--- Start of MATERIAL ---

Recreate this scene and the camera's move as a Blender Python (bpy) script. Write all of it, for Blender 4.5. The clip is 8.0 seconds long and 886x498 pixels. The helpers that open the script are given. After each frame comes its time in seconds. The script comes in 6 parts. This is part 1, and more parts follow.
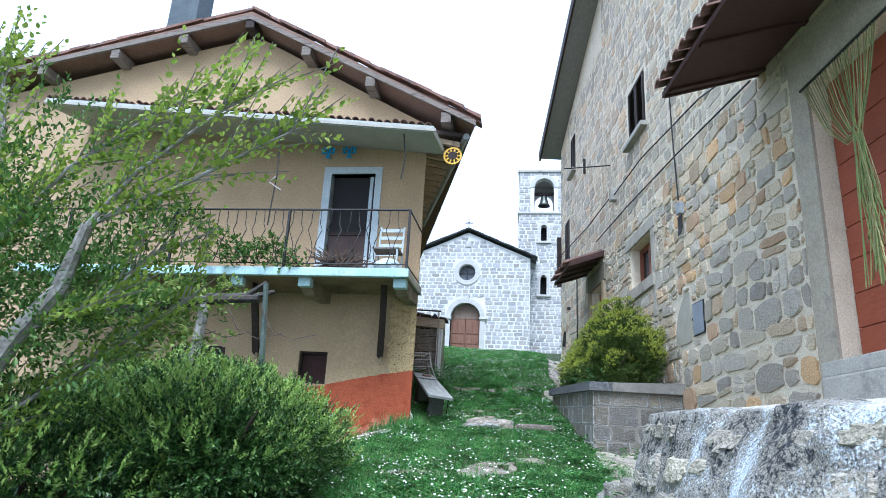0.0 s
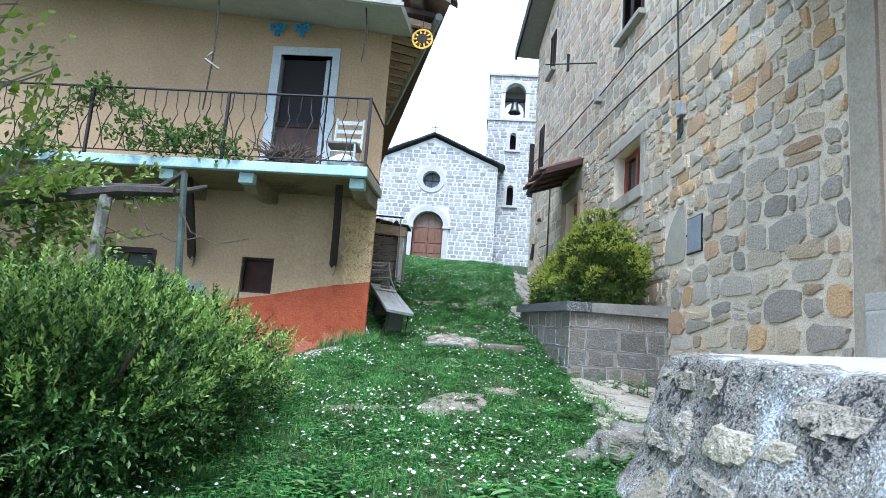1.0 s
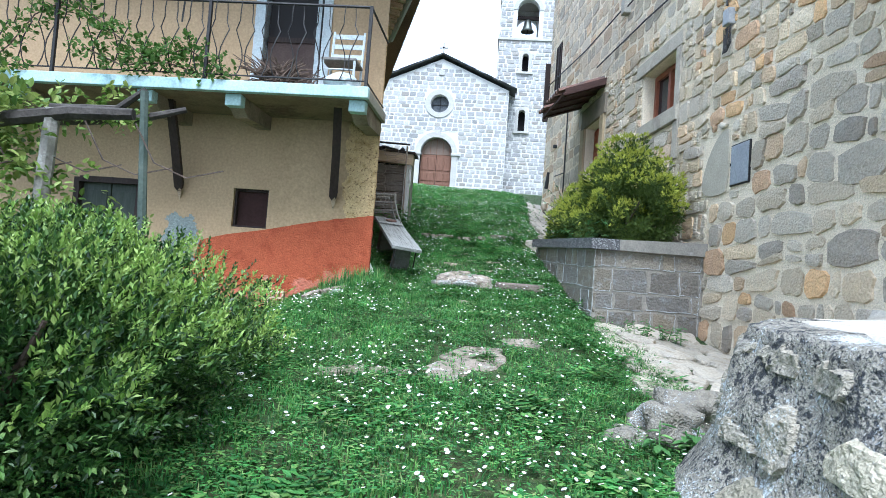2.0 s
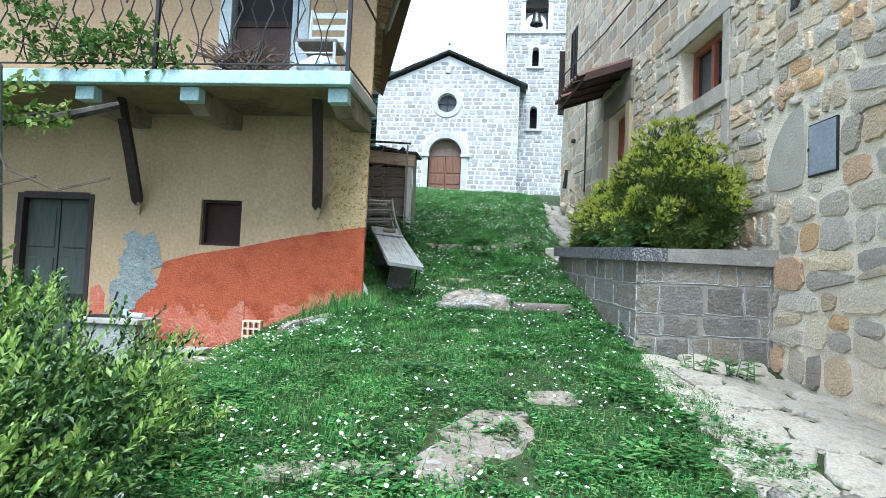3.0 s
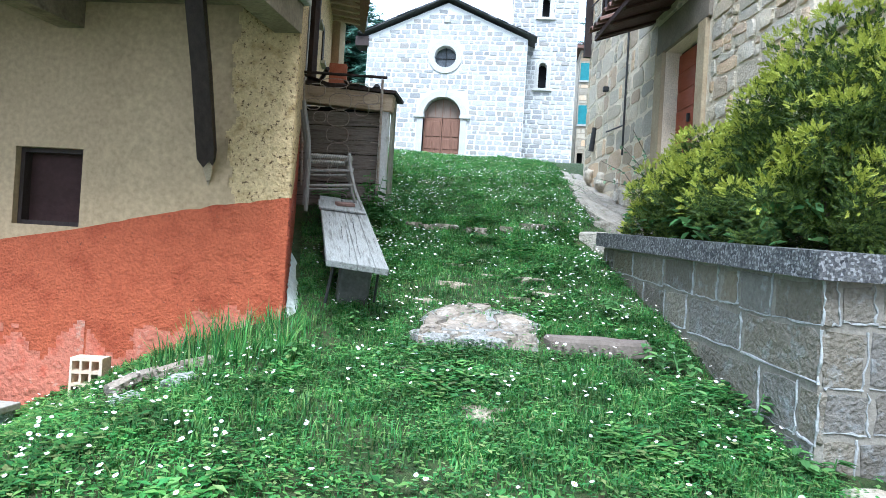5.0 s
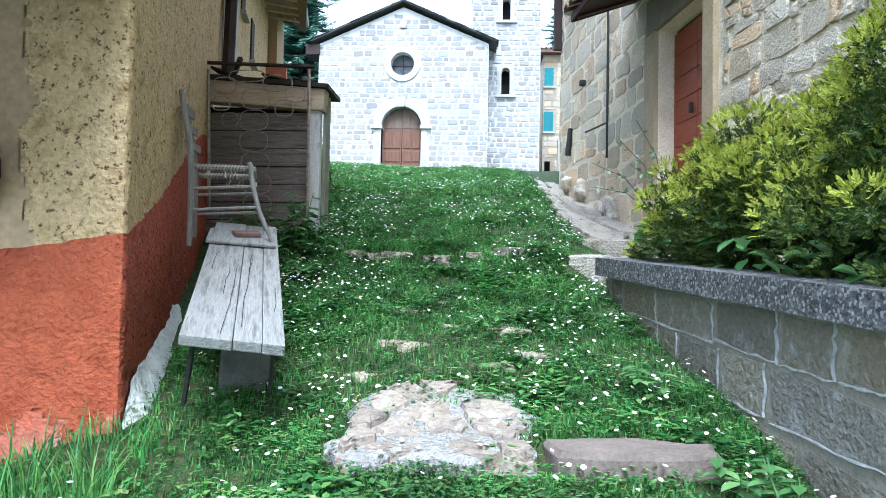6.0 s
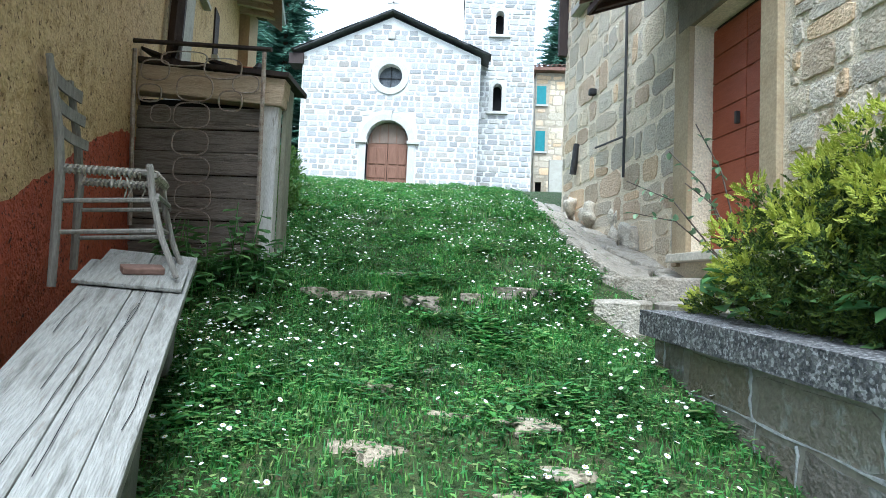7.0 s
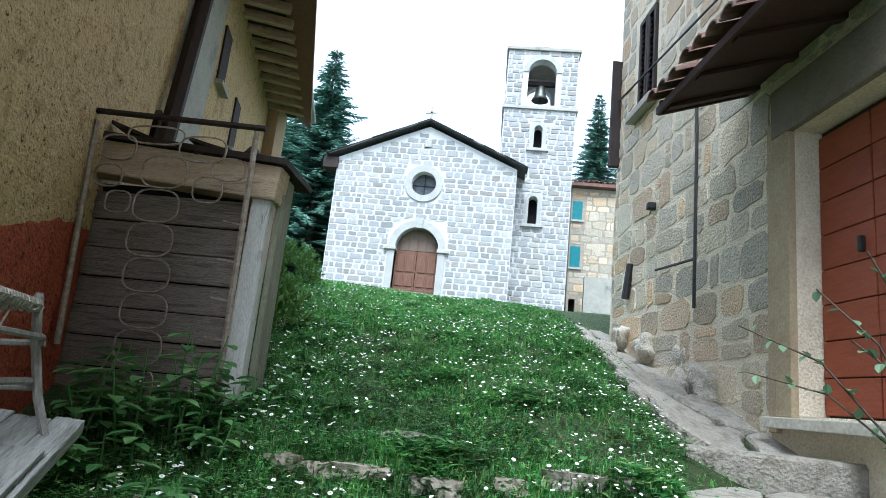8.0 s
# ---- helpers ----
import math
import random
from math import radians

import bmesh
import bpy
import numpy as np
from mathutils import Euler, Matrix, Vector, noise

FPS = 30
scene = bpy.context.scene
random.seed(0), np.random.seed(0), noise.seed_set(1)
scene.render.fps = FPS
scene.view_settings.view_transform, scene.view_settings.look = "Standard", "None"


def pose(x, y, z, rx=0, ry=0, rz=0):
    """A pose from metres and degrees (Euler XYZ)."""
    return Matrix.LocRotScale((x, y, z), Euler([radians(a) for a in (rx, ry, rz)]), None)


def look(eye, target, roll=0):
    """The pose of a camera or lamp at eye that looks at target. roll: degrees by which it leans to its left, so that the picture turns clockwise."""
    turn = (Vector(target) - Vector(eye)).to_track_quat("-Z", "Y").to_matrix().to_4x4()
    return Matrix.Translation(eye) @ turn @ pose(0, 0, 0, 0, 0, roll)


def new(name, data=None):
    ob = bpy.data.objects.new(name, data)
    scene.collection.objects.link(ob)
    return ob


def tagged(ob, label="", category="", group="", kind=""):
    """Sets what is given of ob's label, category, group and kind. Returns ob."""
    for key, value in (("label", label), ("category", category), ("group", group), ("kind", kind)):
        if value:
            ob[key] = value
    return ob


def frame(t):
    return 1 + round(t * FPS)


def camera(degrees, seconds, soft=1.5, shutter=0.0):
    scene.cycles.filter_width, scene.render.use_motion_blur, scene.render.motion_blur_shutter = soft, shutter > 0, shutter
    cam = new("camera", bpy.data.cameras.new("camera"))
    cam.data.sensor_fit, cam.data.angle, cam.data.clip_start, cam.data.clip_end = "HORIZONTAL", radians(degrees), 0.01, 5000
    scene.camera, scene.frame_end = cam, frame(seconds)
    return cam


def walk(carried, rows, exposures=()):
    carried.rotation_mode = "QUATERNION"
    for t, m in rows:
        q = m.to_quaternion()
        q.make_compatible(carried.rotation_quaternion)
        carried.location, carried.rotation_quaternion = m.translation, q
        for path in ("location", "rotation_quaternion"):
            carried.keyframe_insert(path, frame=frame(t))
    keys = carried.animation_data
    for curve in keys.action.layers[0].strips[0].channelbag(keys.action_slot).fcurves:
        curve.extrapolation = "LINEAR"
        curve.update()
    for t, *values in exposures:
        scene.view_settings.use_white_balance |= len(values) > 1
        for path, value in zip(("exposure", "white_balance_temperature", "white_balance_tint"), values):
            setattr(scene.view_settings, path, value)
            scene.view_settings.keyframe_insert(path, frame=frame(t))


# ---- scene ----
cam = camera(68.0, 8.0, soft=0.7)
PATH = [
    (0, (1.566, -1.864, 1.773), (1.279, 0.027, 2.357), 3.1),
    (0.5, (1.467, -1.252, 1.884), (1.205, 0.673, 2.36), 4.3),
    (1, (1.386, -0.674, 1.987), (1.222, 1.294, 2.31), 4.3),
    (1.5, (1.34, -0.366, 2.102), (1.189, 1.623, 2.242), 4.5),
    (1.7, (1.318, -0.2, 2.125), (1.153, 1.789, 2.24), 4.5),
    (2.8, (1.222, 1.255, 2.325), (1.012, 3.242, 2.418), 3.2),
    (3, (1.246, 1.54, 2.375), (1.028, 3.525, 2.483), 2.5),
    (3.5, (1.191, 2.328, 2.462), (1.032, 4.319, 2.568), 1.8),
    (4, (1.121, 3.043, 2.518), (0.913, 5.03, 2.595), 4.1),
    (4.2, (1.058, 3.385, 2.556), (0.846, 5.373, 2.624), 4.6),
    (5.3, (1.006, 5.082, 2.722), (0.829, 7.074, 2.734), 2.4),
    (5.5, (1.002, 5.402, 2.766), (0.876, 7.397, 2.797), 1.2),
    (6, (0.99, 6.216, 2.858), (0.877, 8.212, 2.921), 1.1),
    (6.5, (0.931, 6.867, 2.933), (0.8, 8.862, 2.97), 2.9),
    (7, (0.898, 7.461, 3.024), (0.83, 9.456, 3.145), 2.4),
    (7.5, (0.857, 7.982, 3.233), (0.738, 9.937, 3.634), 4.2),
    (8, (0.821, 8.6, 3.302), (0.648, 10.544, 3.742), 6.0),
]
EXPOSURES = [(0.0, 1.12, 4980, 9), (1.0, 1.16, 5030, 9), (1.5, 1.27, 5080, 9), (3.0, 1.32, 5150, 5), (4.0, 1.38, 5150, 5), (5.5, 1.61, 5050, 8), (6.5, 1.64, 5080, 8), (7.0, 1.55, 5200, 4), (7.5, 1.34, 5150, 6), (8.0, 1.25, 5180, 5)]
walk(cam, [(t, look(eye, target, roll)) for t, eye, target, roll in PATH], EXPOSURES)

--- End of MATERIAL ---

## AIM OF THE TASK:
In the listing above, find the line with "scene.view_settings.use_white_balance |= len(values)" and the line with "scene.view_settings.keyframe_insert(path, frame=frame(t))", then print exactly those lines and every line between them.

## THE COMPLETED TASK:
        scene.view_settings.use_white_balance |= len(values) > 1
        for path, value in zip(("exposure", "white_balance_temperature", "white_balance_tint"), values):
            setattr(scene.view_settings, path, value)
            scene.view_settings.keyframe_insert(path, frame=frame(t))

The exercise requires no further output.